Players are beginning to estimate how far behind on their studies they'll be when the season ends.

Coaches are begging to the refs instead of yelling at them.

Coaches, in between daydreaming about golf, are trying to draft speeches that will get their players focused again.

As teams on a roll begin to face teams that have given up, you notice the first signs of what will become the annual year-end flood of blowouts.

But dog days pass.

Shortly, the end of the season will become imaginable.

Real signs of spring will replace the cruel teasing of a January thaw.

Players and coaches will again start to think of each remaining game as a precious opportunity. Seniors will resolve to somehow go out with fond memories. Coaches will again sound credible when they describe the upcoming game as crucial.
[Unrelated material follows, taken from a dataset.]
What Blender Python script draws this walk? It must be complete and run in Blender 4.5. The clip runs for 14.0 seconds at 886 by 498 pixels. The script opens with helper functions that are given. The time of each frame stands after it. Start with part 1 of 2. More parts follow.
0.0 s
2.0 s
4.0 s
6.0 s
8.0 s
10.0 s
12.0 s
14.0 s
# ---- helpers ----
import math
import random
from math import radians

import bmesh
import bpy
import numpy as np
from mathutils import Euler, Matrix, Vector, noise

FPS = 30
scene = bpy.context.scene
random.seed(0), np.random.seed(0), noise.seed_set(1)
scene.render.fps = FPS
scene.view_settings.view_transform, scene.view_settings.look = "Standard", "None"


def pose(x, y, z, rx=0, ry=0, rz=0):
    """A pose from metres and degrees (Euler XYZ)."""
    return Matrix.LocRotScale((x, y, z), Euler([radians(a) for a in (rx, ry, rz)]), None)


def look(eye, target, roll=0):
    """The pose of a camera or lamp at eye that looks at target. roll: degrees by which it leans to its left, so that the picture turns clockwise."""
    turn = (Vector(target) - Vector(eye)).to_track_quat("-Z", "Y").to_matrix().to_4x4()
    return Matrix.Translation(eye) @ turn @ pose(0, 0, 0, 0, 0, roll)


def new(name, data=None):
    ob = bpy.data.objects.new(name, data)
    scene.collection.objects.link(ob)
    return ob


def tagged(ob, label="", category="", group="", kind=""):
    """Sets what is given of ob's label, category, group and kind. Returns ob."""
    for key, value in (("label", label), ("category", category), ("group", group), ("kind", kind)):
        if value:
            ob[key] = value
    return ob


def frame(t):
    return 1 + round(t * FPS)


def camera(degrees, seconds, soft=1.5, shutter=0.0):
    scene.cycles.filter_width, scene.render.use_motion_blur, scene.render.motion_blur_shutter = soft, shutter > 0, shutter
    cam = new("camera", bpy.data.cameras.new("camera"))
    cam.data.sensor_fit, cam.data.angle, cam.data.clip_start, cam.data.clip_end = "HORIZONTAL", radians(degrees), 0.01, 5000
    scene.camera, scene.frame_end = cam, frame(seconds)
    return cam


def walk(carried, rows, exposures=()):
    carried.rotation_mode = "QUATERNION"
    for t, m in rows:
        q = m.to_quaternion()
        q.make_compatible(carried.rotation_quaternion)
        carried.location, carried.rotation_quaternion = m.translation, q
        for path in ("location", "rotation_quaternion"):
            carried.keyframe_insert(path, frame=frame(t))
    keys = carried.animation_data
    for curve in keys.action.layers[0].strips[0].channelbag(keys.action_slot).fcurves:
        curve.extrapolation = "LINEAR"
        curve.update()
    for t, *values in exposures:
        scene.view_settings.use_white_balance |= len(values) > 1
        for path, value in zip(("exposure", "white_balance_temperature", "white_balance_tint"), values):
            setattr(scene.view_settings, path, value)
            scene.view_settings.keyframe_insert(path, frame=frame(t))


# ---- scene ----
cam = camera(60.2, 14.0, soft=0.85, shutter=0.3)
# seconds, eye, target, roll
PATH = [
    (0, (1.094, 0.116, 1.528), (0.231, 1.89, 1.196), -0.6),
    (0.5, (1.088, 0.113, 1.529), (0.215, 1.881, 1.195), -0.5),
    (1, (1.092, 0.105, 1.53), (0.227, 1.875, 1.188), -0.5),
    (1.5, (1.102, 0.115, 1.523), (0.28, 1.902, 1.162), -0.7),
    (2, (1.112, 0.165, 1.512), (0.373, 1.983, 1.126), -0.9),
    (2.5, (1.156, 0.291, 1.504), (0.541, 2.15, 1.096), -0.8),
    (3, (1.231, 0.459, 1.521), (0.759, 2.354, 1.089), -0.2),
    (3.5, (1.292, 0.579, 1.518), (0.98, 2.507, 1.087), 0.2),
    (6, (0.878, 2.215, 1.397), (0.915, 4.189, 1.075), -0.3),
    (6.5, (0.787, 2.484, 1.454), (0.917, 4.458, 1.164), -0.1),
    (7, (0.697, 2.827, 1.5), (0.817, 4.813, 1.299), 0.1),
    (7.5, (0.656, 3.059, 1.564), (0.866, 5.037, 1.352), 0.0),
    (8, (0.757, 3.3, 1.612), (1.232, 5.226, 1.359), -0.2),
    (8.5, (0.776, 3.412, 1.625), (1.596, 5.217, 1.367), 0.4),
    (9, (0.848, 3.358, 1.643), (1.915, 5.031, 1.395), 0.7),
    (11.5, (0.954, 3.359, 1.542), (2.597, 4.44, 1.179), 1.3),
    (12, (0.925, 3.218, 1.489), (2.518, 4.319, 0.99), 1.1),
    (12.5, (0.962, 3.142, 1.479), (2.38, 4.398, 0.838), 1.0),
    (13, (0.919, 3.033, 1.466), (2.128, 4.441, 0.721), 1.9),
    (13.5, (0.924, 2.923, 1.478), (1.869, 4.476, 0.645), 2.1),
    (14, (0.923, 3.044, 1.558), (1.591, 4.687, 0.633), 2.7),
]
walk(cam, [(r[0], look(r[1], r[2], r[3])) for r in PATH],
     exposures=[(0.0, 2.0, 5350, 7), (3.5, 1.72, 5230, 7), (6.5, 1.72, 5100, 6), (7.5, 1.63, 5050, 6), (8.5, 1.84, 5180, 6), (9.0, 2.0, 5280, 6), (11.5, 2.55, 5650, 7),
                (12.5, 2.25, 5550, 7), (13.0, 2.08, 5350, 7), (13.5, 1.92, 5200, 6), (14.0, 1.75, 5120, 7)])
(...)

Losing teams will try to muster the energy to pull off a late-season upset, if only to prove to themselves they really weren't that bad.

Fans and sports writers will be re-energized as they follow and chronicle the end of their favorite team's long odyssey. Cinderella stories will unfold.

Long-awaited title games will finally take place.

Seemingly-long playing careers will come to tearful conclusions. The trophies will be handed out. And those who do such things will note the records broken and the milestones passed.

Nearly all will go away from the process exhausted, and richer for having been a part of it. The deep bonds of friendship and trust that were formed during the season's triumphs and failures will endure for a lifetime.

And no one will remember the dog days.